■ TO BE DONE ■
State how many lines contain "name", and write nothing except that count.

-- BEGIN --

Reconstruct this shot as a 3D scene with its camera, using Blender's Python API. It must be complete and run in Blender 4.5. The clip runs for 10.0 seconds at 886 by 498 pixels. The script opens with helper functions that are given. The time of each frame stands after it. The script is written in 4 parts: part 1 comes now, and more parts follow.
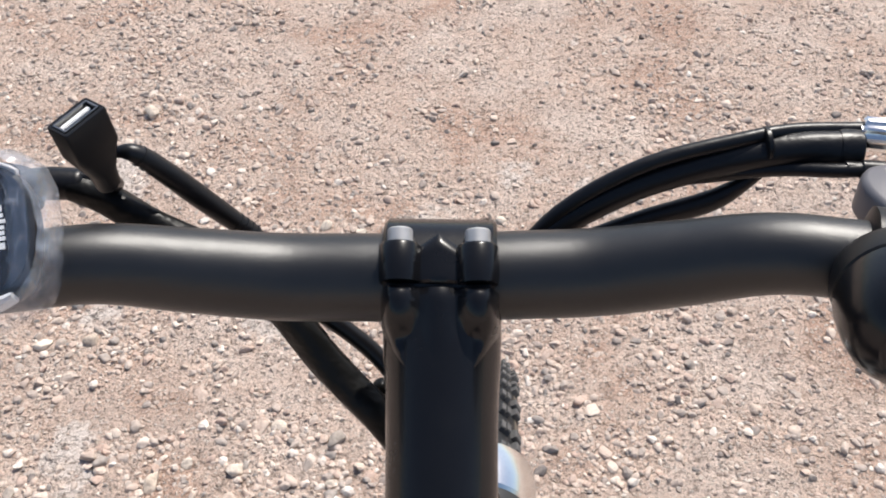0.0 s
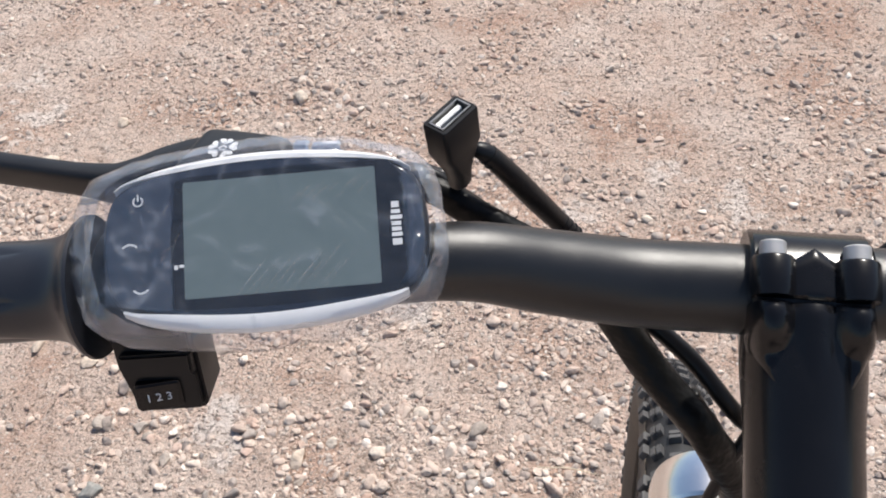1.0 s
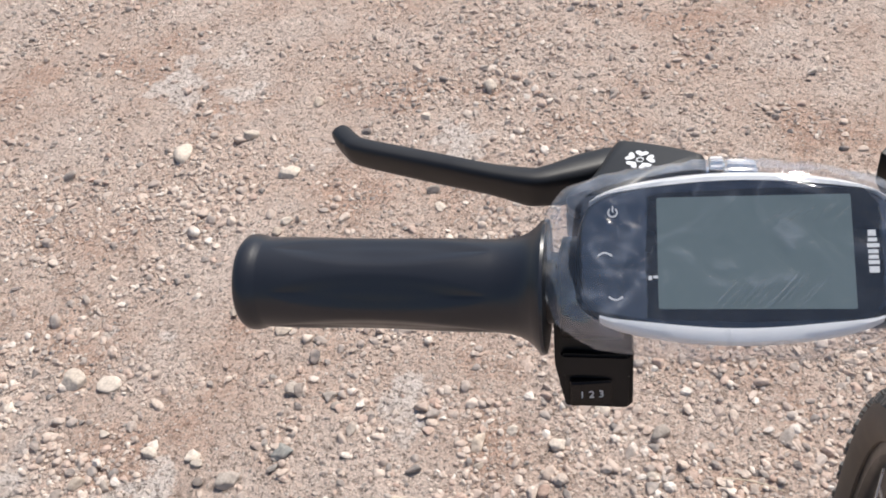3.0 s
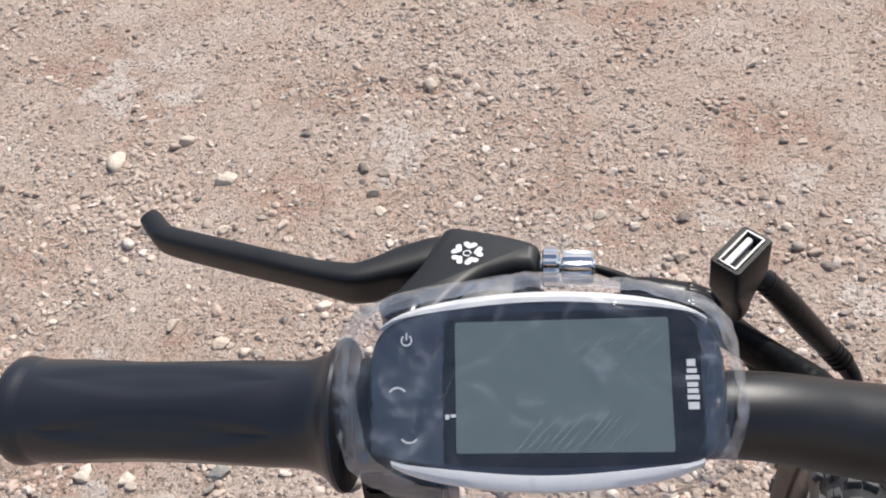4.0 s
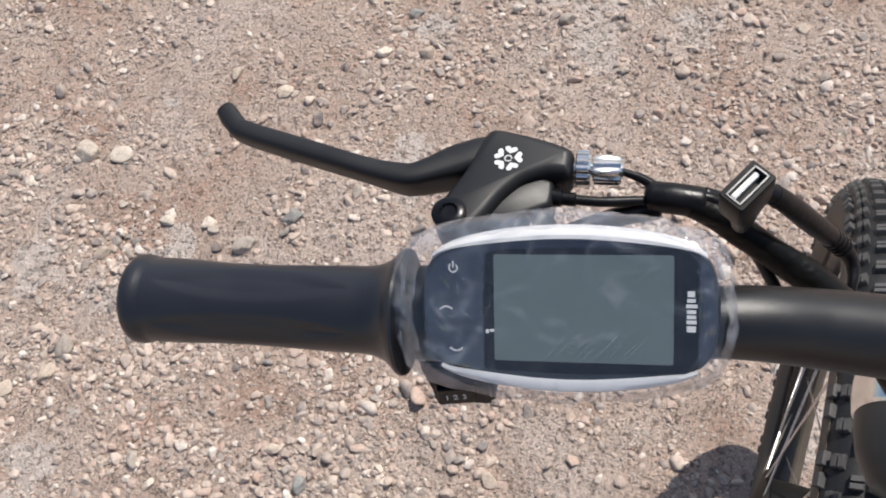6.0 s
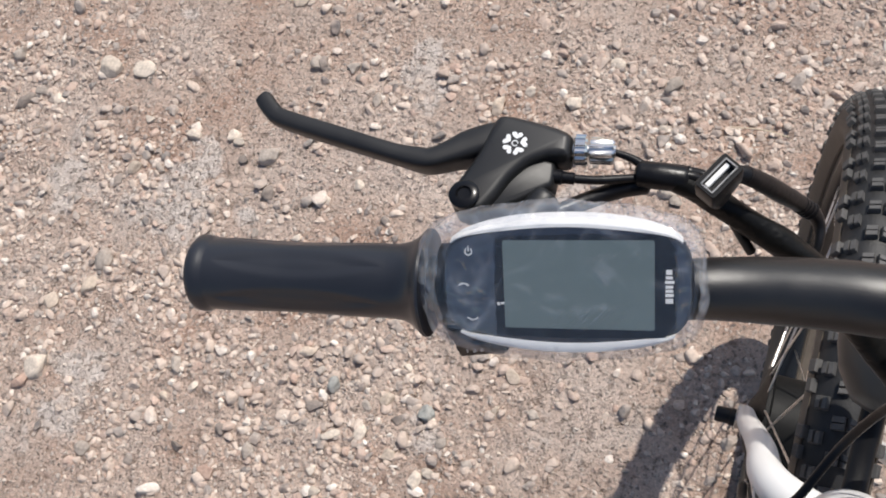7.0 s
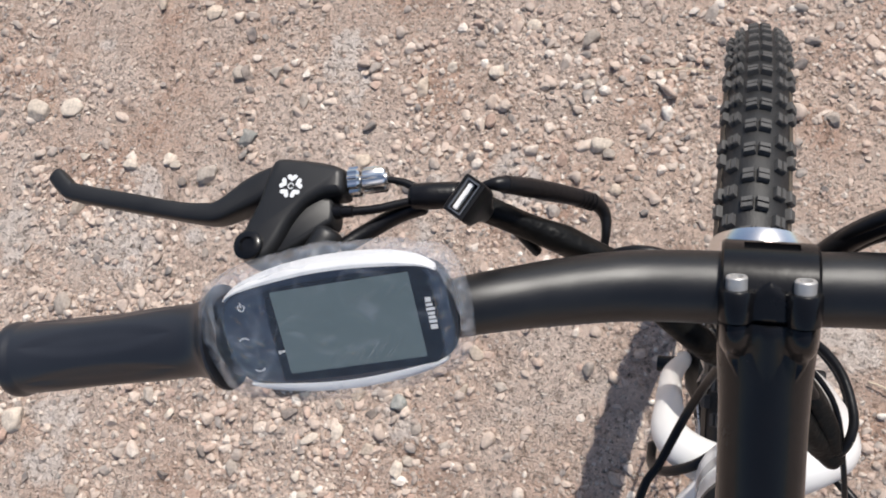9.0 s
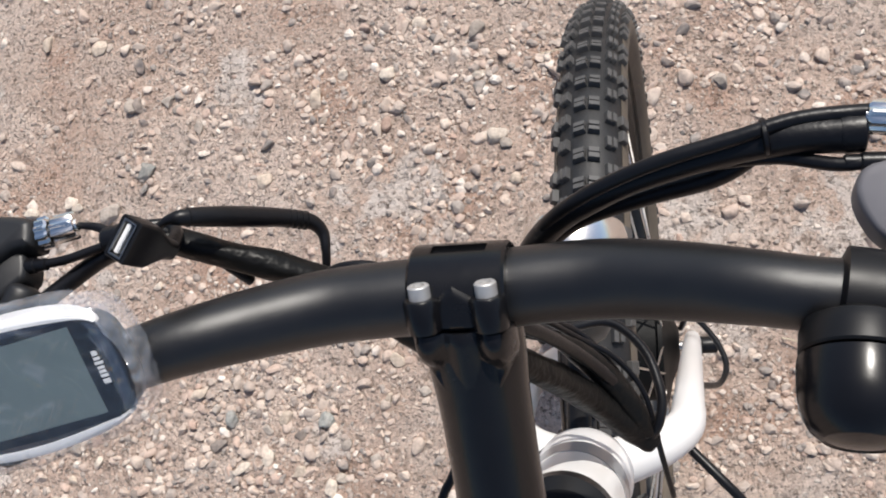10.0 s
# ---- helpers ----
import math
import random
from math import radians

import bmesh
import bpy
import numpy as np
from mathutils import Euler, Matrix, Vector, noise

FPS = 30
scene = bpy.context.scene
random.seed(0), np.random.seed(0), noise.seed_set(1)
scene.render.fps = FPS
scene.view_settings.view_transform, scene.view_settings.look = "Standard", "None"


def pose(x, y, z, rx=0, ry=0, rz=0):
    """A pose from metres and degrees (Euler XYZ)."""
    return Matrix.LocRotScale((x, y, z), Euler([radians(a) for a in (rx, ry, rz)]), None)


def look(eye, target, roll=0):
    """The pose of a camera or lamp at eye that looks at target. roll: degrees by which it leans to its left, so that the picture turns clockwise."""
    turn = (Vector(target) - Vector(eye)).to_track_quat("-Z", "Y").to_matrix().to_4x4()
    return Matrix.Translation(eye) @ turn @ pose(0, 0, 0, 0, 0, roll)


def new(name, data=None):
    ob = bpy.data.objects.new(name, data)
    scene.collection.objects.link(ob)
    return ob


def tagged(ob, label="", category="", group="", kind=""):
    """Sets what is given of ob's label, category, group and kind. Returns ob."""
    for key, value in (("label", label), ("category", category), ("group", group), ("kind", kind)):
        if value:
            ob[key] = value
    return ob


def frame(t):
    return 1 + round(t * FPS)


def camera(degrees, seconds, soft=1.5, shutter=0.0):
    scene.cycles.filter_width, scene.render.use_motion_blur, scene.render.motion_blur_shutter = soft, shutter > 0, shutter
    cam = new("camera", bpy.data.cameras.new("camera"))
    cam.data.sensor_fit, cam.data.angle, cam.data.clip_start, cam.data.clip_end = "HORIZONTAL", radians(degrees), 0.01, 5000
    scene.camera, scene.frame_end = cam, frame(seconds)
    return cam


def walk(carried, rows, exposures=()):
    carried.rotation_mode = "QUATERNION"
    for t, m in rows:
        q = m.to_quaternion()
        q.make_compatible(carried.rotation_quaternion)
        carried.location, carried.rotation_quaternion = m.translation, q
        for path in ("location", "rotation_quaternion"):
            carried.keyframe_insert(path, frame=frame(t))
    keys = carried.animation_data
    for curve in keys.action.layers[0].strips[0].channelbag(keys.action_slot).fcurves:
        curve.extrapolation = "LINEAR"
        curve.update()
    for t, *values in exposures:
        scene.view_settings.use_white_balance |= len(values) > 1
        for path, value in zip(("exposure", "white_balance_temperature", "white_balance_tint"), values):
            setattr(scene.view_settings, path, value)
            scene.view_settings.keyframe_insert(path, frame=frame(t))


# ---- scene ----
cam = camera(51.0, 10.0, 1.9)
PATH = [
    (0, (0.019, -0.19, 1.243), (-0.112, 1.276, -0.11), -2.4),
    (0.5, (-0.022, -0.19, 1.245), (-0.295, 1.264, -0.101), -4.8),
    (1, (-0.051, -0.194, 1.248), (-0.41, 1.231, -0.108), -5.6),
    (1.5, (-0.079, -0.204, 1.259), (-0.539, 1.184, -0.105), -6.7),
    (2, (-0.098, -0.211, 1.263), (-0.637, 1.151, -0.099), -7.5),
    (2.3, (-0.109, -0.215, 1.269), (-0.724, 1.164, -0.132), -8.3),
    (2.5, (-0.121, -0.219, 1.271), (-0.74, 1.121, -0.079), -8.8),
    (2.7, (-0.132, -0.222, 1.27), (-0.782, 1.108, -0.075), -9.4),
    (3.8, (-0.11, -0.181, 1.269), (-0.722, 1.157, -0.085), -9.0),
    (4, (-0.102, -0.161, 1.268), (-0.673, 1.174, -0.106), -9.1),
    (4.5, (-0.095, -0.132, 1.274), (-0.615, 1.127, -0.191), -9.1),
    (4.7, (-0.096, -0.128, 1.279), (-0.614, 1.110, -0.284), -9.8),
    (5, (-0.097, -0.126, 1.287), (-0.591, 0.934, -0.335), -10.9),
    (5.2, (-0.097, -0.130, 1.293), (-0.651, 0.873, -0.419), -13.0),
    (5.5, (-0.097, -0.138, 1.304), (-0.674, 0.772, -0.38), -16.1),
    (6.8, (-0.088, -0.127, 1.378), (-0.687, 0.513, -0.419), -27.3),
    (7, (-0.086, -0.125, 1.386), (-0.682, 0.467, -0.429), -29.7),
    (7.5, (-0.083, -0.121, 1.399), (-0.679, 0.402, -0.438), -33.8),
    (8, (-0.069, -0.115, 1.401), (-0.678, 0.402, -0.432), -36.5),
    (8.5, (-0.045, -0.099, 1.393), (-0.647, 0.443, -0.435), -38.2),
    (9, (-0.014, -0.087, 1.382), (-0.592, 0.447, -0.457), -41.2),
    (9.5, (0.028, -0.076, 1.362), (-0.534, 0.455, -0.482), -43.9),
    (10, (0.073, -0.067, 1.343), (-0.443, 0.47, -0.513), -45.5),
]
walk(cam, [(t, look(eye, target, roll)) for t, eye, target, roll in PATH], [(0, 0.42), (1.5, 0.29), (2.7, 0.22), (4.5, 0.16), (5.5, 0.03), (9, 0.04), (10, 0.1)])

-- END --

■ THE SOLUTION ■
2